Tuesday, March 30, 2010

Insecurities

I am by nature a over thinker. I am thinking that going through the abuse it has heightened my senses. I am jumpy and nervous. I have so many nervous habits it disgusting. I jump at the slightest creak in the floor boards. I am afraid that everything i do and say will be wrong. It's so funny the ups and downs. One minute I am confident. I feel lucky and strong and so proud the next minute I am paranoid and afraid. While I was with my abuser eggshells were my floor. I didn't call or talk enough or i called or talked way to much... where was the middle ground? I am still struggling to find a middle ground.

Tuesday, March 23, 2010

You (can't) kill(ed) my spirit

After a particularly bad beating one day my abuser started showing his remorse like he did most of the time i told him "You are killing my spirit" I wish I knew then what i know now. The fact is the second those words left my mouth I should have packed up and got the hell out! But I stayed on and endured more. With ever attack a little more of me died away. There was a time I didn't know if I would ever know who I was again. In the last 5 months I have gotten to know me and I realize I am pretty awesome. I know I deserve happiness. Happiness and Love does not come via physical attacks but rather the feeling of safety and security. The hands of the person you love should never hurt.

Saturday, March 13, 2010

Overload

My brain is so overloaded right now. Can't process all the feelings I am feeling. Don't like that feeling to much. Trying to remember FEELINGS AREN'T FACT.

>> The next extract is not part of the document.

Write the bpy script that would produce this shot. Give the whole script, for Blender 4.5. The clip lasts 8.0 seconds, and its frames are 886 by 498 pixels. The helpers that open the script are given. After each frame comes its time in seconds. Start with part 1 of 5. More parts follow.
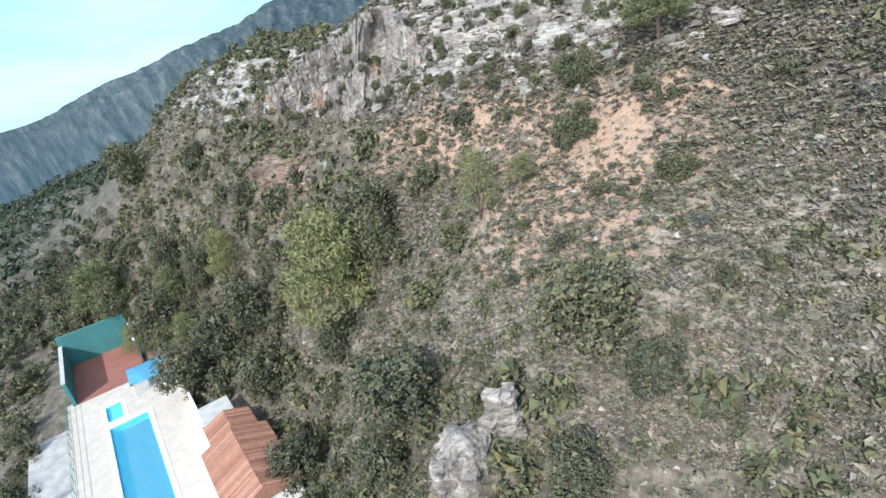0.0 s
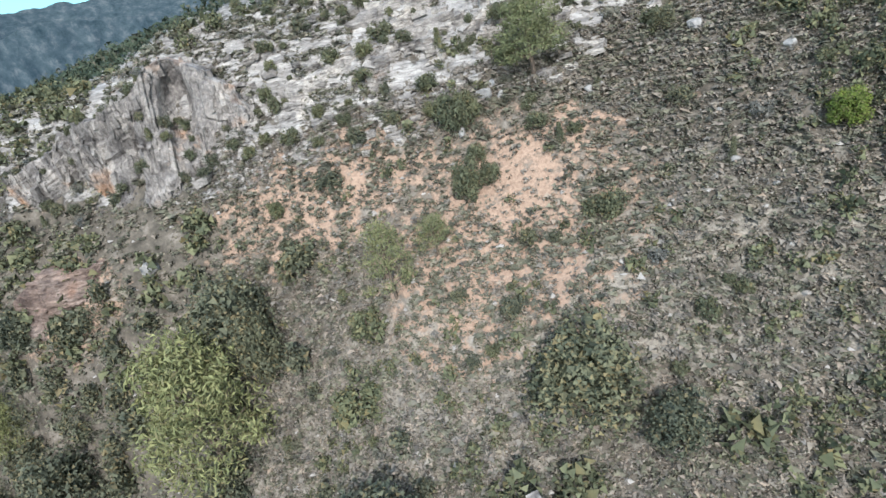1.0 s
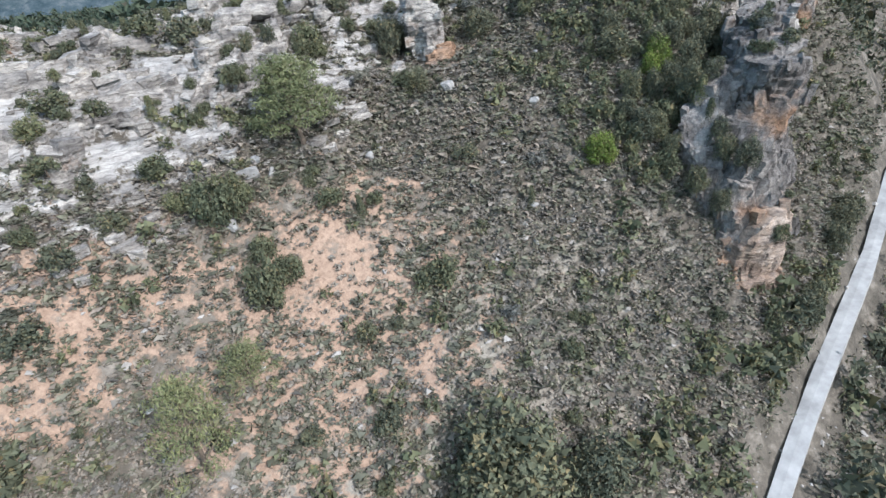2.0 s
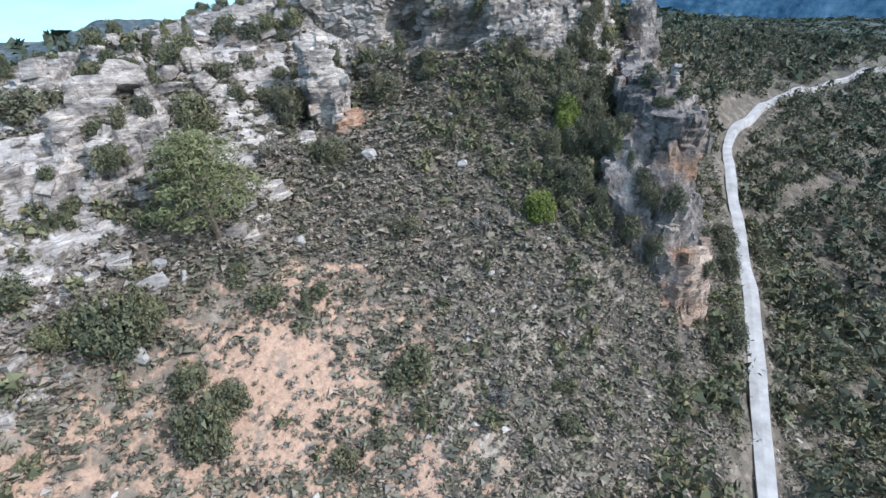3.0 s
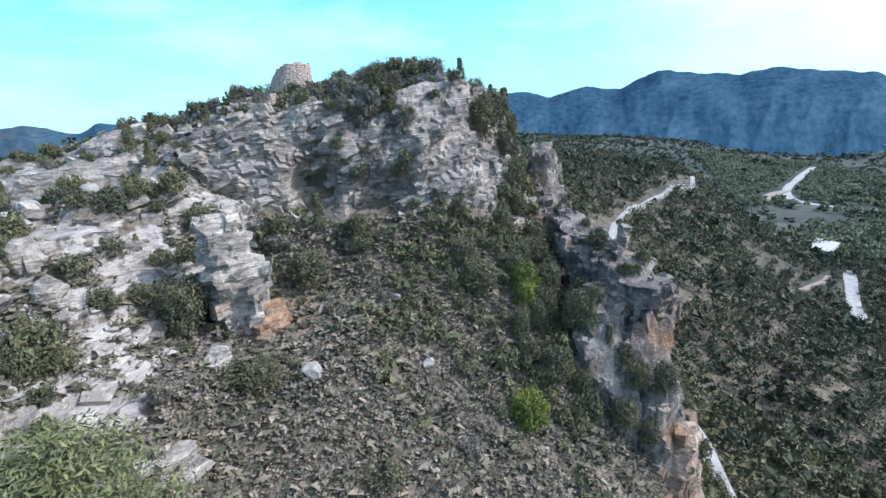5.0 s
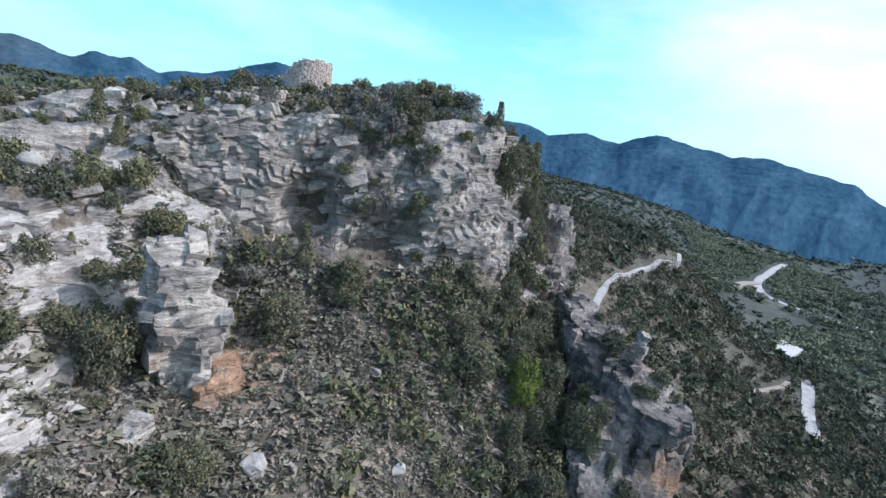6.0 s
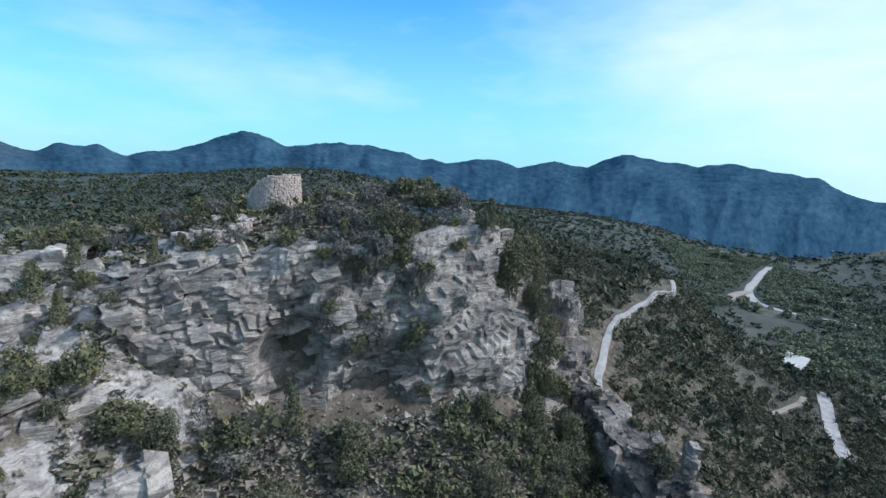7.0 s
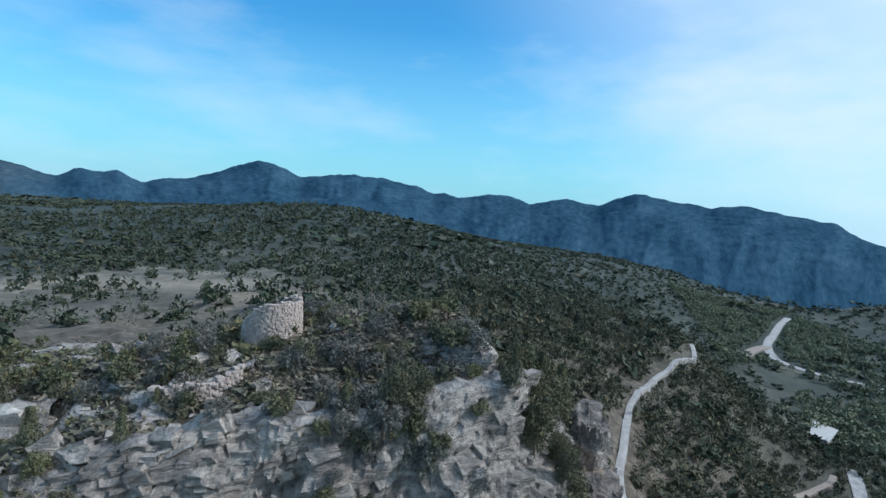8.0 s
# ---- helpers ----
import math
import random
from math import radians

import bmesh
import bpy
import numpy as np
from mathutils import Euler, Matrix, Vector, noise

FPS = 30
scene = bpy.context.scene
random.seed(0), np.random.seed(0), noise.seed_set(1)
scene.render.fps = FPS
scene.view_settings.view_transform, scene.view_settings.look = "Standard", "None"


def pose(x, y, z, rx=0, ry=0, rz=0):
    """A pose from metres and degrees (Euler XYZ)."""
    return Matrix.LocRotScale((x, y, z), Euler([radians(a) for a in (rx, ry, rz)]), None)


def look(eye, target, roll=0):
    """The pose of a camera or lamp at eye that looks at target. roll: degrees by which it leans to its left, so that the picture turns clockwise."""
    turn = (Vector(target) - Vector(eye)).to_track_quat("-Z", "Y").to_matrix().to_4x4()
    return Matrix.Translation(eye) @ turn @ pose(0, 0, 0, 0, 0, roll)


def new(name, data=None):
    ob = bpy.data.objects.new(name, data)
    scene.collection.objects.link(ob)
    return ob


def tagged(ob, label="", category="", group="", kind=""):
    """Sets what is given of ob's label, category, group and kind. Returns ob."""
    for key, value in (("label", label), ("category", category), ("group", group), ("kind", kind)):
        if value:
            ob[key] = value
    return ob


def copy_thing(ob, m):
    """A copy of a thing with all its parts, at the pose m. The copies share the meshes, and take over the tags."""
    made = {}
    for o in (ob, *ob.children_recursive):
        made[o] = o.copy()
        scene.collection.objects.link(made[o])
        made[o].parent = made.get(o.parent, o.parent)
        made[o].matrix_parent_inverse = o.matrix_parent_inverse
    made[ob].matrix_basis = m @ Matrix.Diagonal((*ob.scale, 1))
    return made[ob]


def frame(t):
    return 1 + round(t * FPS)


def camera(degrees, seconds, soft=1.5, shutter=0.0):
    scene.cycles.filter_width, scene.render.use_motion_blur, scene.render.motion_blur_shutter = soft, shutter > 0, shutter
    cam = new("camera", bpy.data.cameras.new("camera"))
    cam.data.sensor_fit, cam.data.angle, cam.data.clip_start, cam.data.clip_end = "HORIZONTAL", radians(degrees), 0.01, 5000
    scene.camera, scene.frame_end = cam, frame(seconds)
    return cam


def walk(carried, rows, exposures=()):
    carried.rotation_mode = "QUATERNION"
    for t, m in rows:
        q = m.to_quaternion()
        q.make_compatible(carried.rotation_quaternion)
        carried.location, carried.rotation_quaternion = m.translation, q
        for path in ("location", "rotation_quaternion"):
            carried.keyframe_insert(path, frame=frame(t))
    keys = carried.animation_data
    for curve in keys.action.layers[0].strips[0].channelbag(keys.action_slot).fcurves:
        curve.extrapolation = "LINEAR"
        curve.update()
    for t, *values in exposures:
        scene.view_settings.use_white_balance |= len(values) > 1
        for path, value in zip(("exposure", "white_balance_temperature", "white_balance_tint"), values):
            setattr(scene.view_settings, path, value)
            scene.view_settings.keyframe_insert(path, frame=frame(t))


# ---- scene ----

"i need to find my sanctuary
..... someplace safe
gotta get this outta me
..... this is my escape"

Tuesday, March 2, 2010

LIAR, KILLER(?), DEMON!

My abuser always used to say," I don't know what is about you. I've never put my hands on another female." It used to kill me inside. What was it about me that would make him want to hit me? Maybe I do deserve this. While I am deeply sadden by the news I found out not too long ago I am also relieved. What he said was entirely UNTRUE! He did put his hands on another female. He beat his former girlfriend. She was smarter than me though When she left, she left for good never giving him a second chance.
He took me to the grave site of his stillborn baby once before we even started dating. Finding this out make me wonder is it his fault that baby is dead? The thought sickens me to the core.
When he would beat on me his eyes would turn dark and his face would twist up. When he beat on me he wasn't the guy I loved, he was like something out of a horror film. And when it was over his face would go soft and his eyes would well with tears and no matter how bruised or bloody I was somehow I always found myself trying to comfort him. Now I wonder was it all an act? Is he even human or is he a demon?